## PROBLEM STATEMENT
Quote the whole listing word for word. Do not include the pictures.

## DATA LINES
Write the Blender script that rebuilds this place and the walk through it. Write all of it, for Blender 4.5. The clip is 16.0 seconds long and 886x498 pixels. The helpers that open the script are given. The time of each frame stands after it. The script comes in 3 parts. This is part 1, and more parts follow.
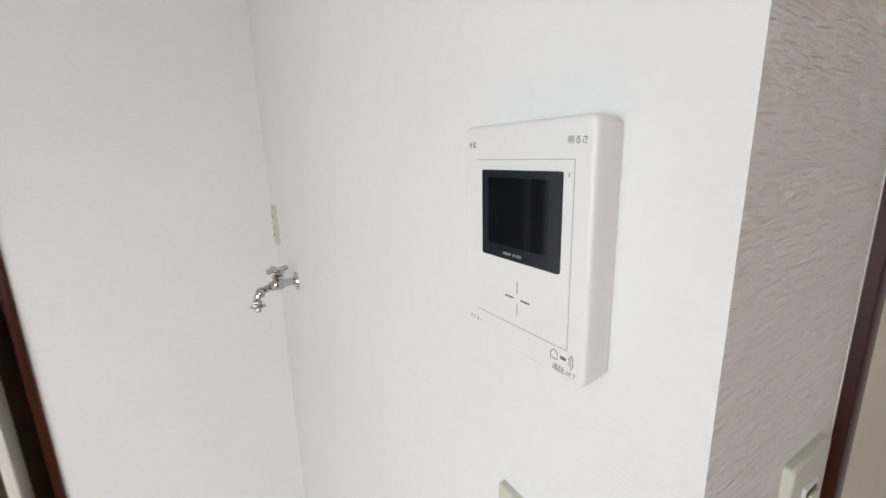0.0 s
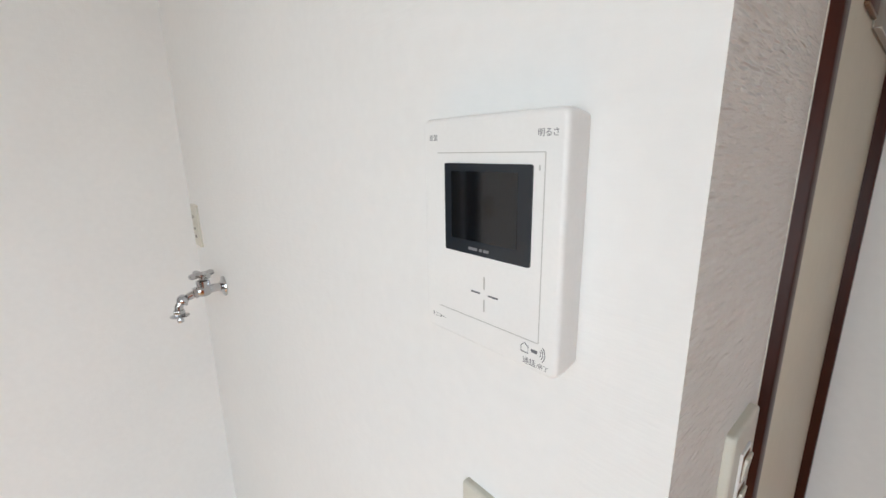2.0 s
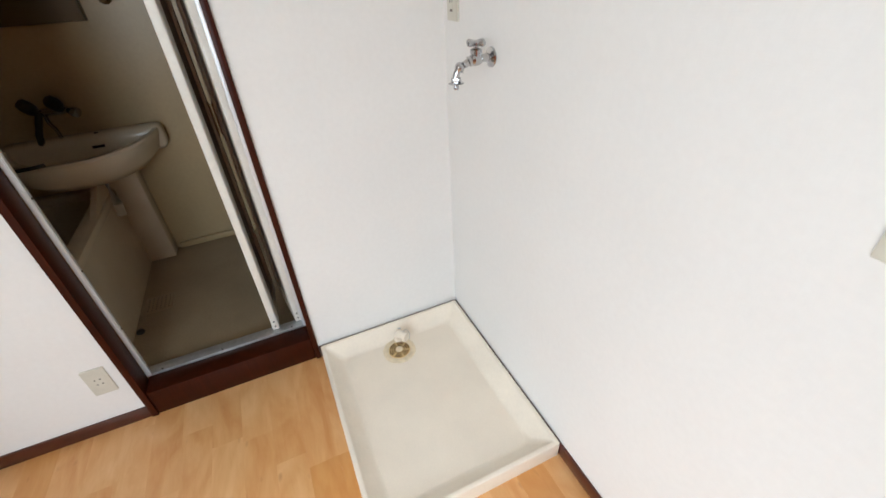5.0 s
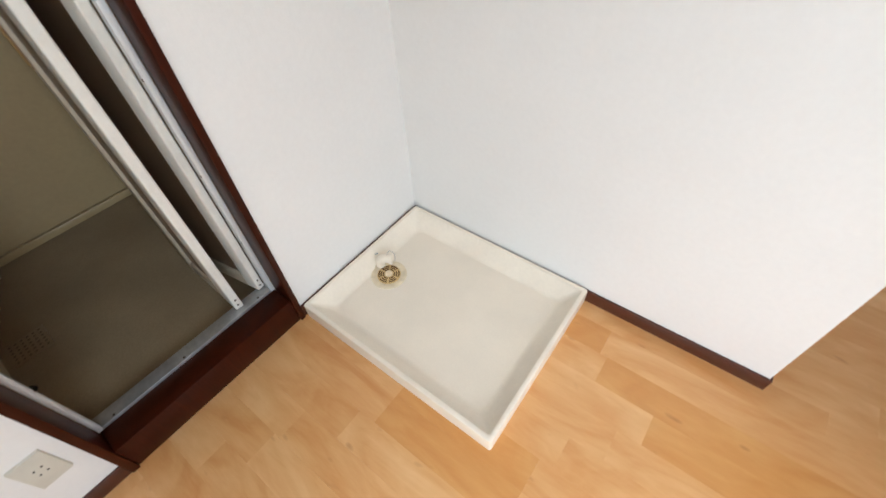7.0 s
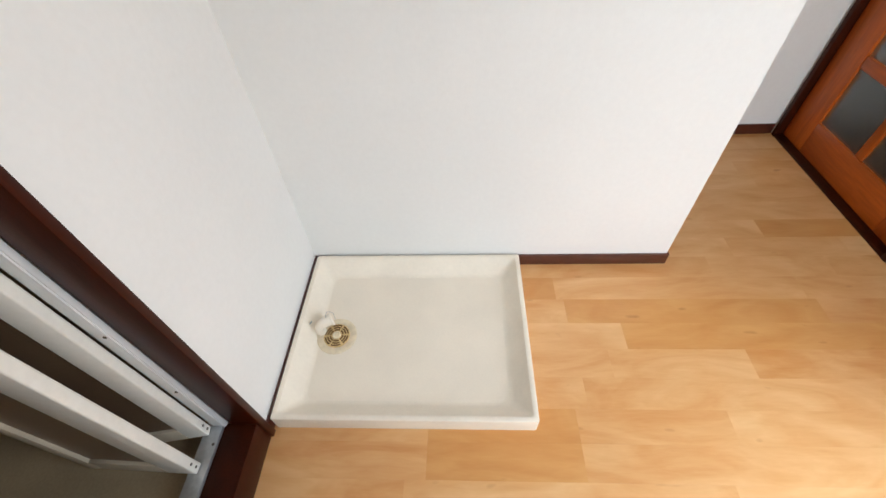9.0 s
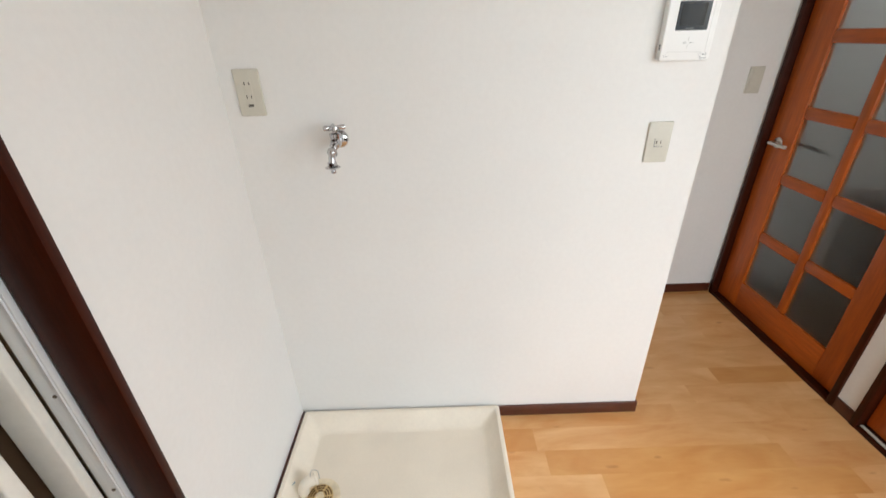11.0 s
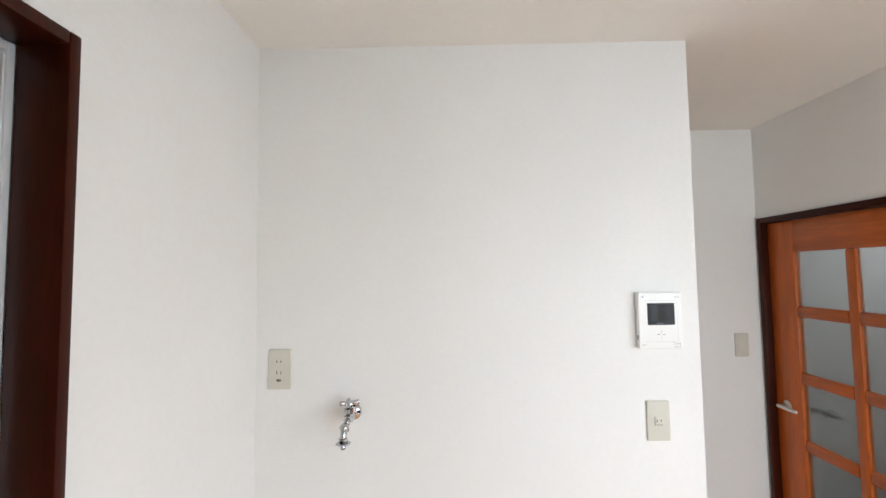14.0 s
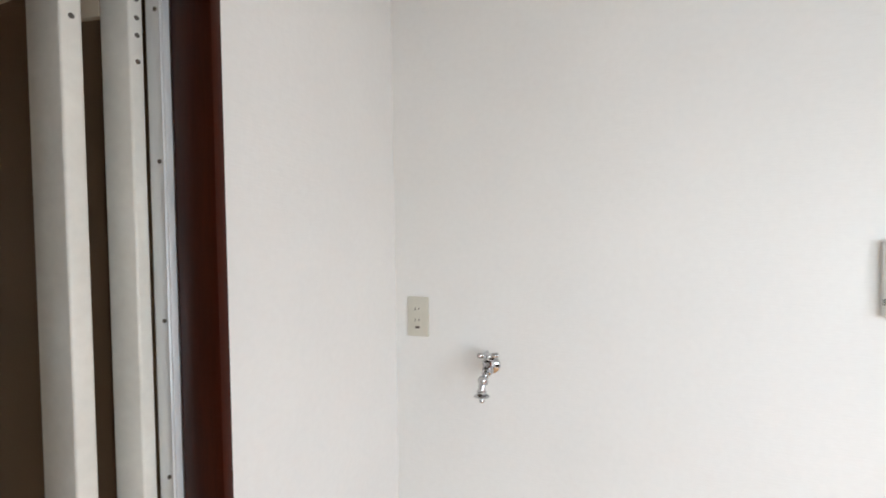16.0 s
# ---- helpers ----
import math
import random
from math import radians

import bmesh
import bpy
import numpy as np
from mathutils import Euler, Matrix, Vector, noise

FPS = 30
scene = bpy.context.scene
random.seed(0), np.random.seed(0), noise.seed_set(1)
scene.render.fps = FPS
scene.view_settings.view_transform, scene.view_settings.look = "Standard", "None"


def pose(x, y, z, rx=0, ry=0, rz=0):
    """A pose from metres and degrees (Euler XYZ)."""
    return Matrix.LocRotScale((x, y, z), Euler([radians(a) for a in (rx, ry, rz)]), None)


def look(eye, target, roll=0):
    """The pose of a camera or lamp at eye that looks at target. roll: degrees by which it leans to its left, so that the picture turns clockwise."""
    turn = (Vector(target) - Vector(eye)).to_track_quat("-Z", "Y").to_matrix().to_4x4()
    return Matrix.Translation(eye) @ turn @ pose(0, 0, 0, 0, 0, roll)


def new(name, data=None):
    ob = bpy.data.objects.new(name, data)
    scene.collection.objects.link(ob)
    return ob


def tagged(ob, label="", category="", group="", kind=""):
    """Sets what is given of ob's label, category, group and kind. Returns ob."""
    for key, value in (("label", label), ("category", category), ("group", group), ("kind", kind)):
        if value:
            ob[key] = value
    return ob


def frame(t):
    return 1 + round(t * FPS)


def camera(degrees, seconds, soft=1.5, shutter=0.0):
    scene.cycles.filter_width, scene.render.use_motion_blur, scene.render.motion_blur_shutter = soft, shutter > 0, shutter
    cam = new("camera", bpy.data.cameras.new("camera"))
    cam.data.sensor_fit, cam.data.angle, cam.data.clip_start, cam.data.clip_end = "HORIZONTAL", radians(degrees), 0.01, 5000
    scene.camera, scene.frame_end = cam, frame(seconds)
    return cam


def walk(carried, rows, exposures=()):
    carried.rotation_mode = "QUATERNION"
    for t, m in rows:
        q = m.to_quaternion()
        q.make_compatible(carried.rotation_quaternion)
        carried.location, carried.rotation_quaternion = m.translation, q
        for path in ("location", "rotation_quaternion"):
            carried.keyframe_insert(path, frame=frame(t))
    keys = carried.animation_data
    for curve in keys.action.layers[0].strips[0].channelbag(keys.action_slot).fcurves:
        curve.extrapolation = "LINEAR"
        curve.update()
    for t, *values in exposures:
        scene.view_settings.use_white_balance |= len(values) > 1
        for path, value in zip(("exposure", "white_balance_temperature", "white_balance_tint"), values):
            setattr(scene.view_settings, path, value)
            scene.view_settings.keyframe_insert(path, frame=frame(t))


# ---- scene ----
cam = camera(93.9, 16.0, shutter=0.3)
PATH = [
    (0, (1.497, -0.226, 1.51), (-0.172, 0.783, 1.066), -1.5),
    (0.5, (1.472, -0.244, 1.506), (-0.039, 0.987, 1.056), -0.6),
    (1, (1.472, -0.245, 1.507), (0.039, 1.076, 1.058), -0.5),
    (1.5, (1.47, -0.242, 1.508), (0.039, 1.078, 1.05), -0.9),
    (2, (1.474, -0.239, 1.507), (-0.002, 1.03, 1.045), -0.9),
    (2.5, (1.481, -0.242, 1.509), (-0.074, 0.912, 1.008), -1.4),
    (3, (1.503, -0.247, 1.503), (-0.139, 0.753, 0.949), -1.0),
    (3.5, (1.498, -0.268, 1.492), (-0.191, 0.578, 0.834), -0.9),
    (4, (1.465, -0.356, 1.464), (-0.214, 0.367, 0.651), -1.8),
    (4.5, (1.426, -0.504, 1.419), (-0.193, 0.141, 0.438), -2.4),
    (4.7, (1.413, -0.554, 1.408), (-0.168, 0.079, 0.36), -2.9),
    (6.8, (1.046, -0.95, 1.282), (0.077, 0.023, -0.172), -3.6),
    (7, (0.988, -0.986, 1.288), (0.129, 0.036, -0.201), -4.1),
    (7.5, (0.848, -1.02, 1.252), (0.235, 0.109, -0.281), -5.3),
    (8, (0.726, -1.006, 1.271), (0.343, 0.153, -0.313), -6.1),
    (8.1, (0.707, -1.0, 1.268), (0.366, 0.168, -0.319), -6.1),
    (8.2, (0.685, -1.003, 1.27), (0.382, 0.179, -0.315), -6.0),
    (10.3, (0.59, -1.209, 1.394), (0.6, 0.412, 0.222), -1.7),
    (10.5, (0.599, -1.219, 1.407), (0.608, 0.45, 0.305), -1.6),
    (11, (0.606, -1.228, 1.44), (0.62, 0.545, 0.515), -1.5),
    (11.5, (0.613, -1.24, 1.473), (0.623, 0.62, 0.739), -1.3),
    (12, (0.609, -1.255, 1.503), (0.625, 0.673, 0.97), -1.0),
    (12.5, (0.611, -1.281, 1.541), (0.627, 0.691, 1.205), -0.7),
    (13, (0.615, -1.298, 1.567), (0.627, 0.696, 1.411), -0.6),
    (13.5, (0.617, -1.303, 1.588), (0.619, 0.697, 1.587), -0.7),
    (14, (0.624, -1.311, 1.601), (0.6, 0.686, 1.714), -0.8),
    (14.5, (0.629, -1.323, 1.605), (0.55, 0.669, 1.76), -1.0),
    (15, (0.642, -1.323, 1.599), (0.447, 0.663, 1.73), -1.0),
    (15.5, (0.635, -1.276, 1.581), (0.259, 0.688, 1.633), -0.8),
    (16, (0.584, -1.187, 1.547), (-0.066, 0.704, 1.495), -0.8),
]
EXPOSURES = [(0, -0.04, 6280, 10), (3.0, -0.04, 6280, 10), (4.0, 0.02, 6220, 10), (4.7, 0.10, 6290, 10), (7, 0.10, 6320, 10), (8.2, 0.11, 6270, 10), (10.5, 0.05, 6520, 10), (11.5, 0.02, 6540, 10), (12.5, 0.02, 6520, 10), (13.5, 0.12, 6330, 10), (14.5, 0.23, 6190, 10), (15.5, 0.20, 6180, 10), (16, 0.17, 6220, 10)]
walk(cam, [(t, look(eye, target, roll)) for t, eye, target, roll in PATH], EXPOSURES)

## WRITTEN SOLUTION
Write the Blender script that rebuilds this place and the walk through it. Write all of it, for Blender 4.5. The clip is 16.0 seconds long and 886x498 pixels. The helpers that open the script are given. The time of each frame stands after it. The script comes in 3 parts. This is part 1, and more parts follow.
0.0 s
2.0 s
5.0 s
7.0 s
9.0 s
11.0 s
14.0 s
16.0 s
# ---- helpers ----
import math
import random
from math import radians

import bmesh
import bpy
import numpy as np
from mathutils import Euler, Matrix, Vector, noise

FPS = 30
scene = bpy.context.scene
random.seed(0), np.random.seed(0), noise.seed_set(1)
scene.render.fps = FPS
scene.view_settings.view_transform, scene.view_settings.look = "Standard", "None"


def pose(x, y, z, rx=0, ry=0, rz=0):
    """A pose from metres and degrees (Euler XYZ)."""
    return Matrix.LocRotScale((x, y, z), Euler([radians(a) for a in (rx, ry, rz)]), None)


def look(eye, target, roll=0):
    """The pose of a camera or lamp at eye that looks at target. roll: degrees by which it leans to its left, so that the picture turns clockwise."""
    turn = (Vector(target) - Vector(eye)).to_track_quat("-Z", "Y").to_matrix().to_4x4()
    return Matrix.Translation(eye) @ turn @ pose(0, 0, 0, 0, 0, roll)


def new(name, data=None):
    ob = bpy.data.objects.new(name, data)
    scene.collection.objects.link(ob)
    return ob


def tagged(ob, label="", category="", group="", kind=""):
    """Sets what is given of ob's label, category, group and kind. Returns ob."""
    for key, value in (("label", label), ("category", category), ("group", group), ("kind", kind)):
        if value:
            ob[key] = value
    return ob


def frame(t):
    return 1 + round(t * FPS)


def camera(degrees, seconds, soft=1.5, shutter=0.0):
    scene.cycles.filter_width, scene.render.use_motion_blur, scene.render.motion_blur_shutter = soft, shutter > 0, shutter
    cam = new("camera", bpy.data.cameras.new("camera"))
    cam.data.sensor_fit, cam.data.angle, cam.data.clip_start, cam.data.clip_end = "HORIZONTAL", radians(degrees), 0.01, 5000
    scene.camera, scene.frame_end = cam, frame(seconds)
    return cam


def walk(carried, rows, exposures=()):
    carried.rotation_mode = "QUATERNION"
    for t, m in rows:
        q = m.to_quaternion()
        q.make_compatible(carried.rotation_quaternion)
        carried.location, carried.rotation_quaternion = m.translation, q
        for path in ("location", "rotation_quaternion"):
            carried.keyframe_insert(path, frame=frame(t))
    keys = carried.animation_data
    for curve in keys.action.layers[0].strips[0].channelbag(keys.action_slot).fcurves:
        curve.extrapolation = "LINEAR"
        curve.update()
    for t, *values in exposures:
        scene.view_settings.use_white_balance |= len(values) > 1
        for path, value in zip(("exposure", "white_balance_temperature", "white_balance_tint"), values):
            setattr(scene.view_settings, path, value)
            scene.view_settings.keyframe_insert(path, frame=frame(t))


# ---- scene ----
cam = camera(93.9, 16.0, shutter=0.3)
PATH = [
    (0, (1.497, -0.226, 1.51), (-0.172, 0.783, 1.066), -1.5),
    (0.5, (1.472, -0.244, 1.506), (-0.039, 0.987, 1.056), -0.6),
    (1, (1.472, -0.245, 1.507), (0.039, 1.076, 1.058), -0.5),
    (1.5, (1.47, -0.242, 1.508), (0.039, 1.078, 1.05), -0.9),
    (2, (1.474, -0.239, 1.507), (-0.002, 1.03, 1.045), -0.9),
    (2.5, (1.481, -0.242, 1.509), (-0.074, 0.912, 1.008), -1.4),
    (3, (1.503, -0.247, 1.503), (-0.139, 0.753, 0.949), -1.0),
    (3.5, (1.498, -0.268, 1.492), (-0.191, 0.578, 0.834), -0.9),
    (4, (1.465, -0.356, 1.464), (-0.214, 0.367, 0.651), -1.8),
    (4.5, (1.426, -0.504, 1.419), (-0.193, 0.141, 0.438), -2.4),
    (4.7, (1.413, -0.554, 1.408), (-0.168, 0.079, 0.36), -2.9),
    (6.8, (1.046, -0.95, 1.282), (0.077, 0.023, -0.172), -3.6),
    (7, (0.988, -0.986, 1.288), (0.129, 0.036, -0.201), -4.1),
    (7.5, (0.848, -1.02, 1.252), (0.235, 0.109, -0.281), -5.3),
    (8, (0.726, -1.006, 1.271), (0.343, 0.153, -0.313), -6.1),
    (8.1, (0.707, -1.0, 1.268), (0.366, 0.168, -0.319), -6.1),
    (8.2, (0.685, -1.003, 1.27), (0.382, 0.179, -0.315), -6.0),
    (10.3, (0.59, -1.209, 1.394), (0.6, 0.412, 0.222), -1.7),
    (10.5, (0.599, -1.219, 1.407), (0.608, 0.45, 0.305), -1.6),
    (11, (0.606, -1.228, 1.44), (0.62, 0.545, 0.515), -1.5),
    (11.5, (0.613, -1.24, 1.473), (0.623, 0.62, 0.739), -1.3),
    (12, (0.609, -1.255, 1.503), (0.625, 0.673, 0.97), -1.0),
    (12.5, (0.611, -1.281, 1.541), (0.627, 0.691, 1.205), -0.7),
    (13, (0.615, -1.298, 1.567), (0.627, 0.696, 1.411), -0.6),
    (13.5, (0.617, -1.303, 1.588), (0.619, 0.697, 1.587), -0.7),
    (14, (0.624, -1.311, 1.601), (0.6, 0.686, 1.714), -0.8),
    (14.5, (0.629, -1.323, 1.605), (0.55, 0.669, 1.76), -1.0),
    (15, (0.642, -1.323, 1.599), (0.447, 0.663, 1.73), -1.0),
    (15.5, (0.635, -1.276, 1.581), (0.259, 0.688, 1.633), -0.8),
    (16, (0.584, -1.187, 1.547), (-0.066, 0.704, 1.495), -0.8),
]
EXPOSURES = [(0, -0.04, 6280, 10), (3.0, -0.04, 6280, 10), (4.0, 0.02, 6220, 10), (4.7, 0.10, 6290, 10), (7, 0.10, 6320, 10), (8.2, 0.11, 6270, 10), (10.5, 0.05, 6520, 10), (11.5, 0.02, 6540, 10), (12.5, 0.02, 6520, 10), (13.5, 0.12, 6330, 10), (14.5, 0.23, 6190, 10), (15.5, 0.20, 6180, 10), (16, 0.17, 6220, 10)]
walk(cam, [(t, look(eye, target, roll)) for t, eye, target, roll in PATH], EXPOSURES)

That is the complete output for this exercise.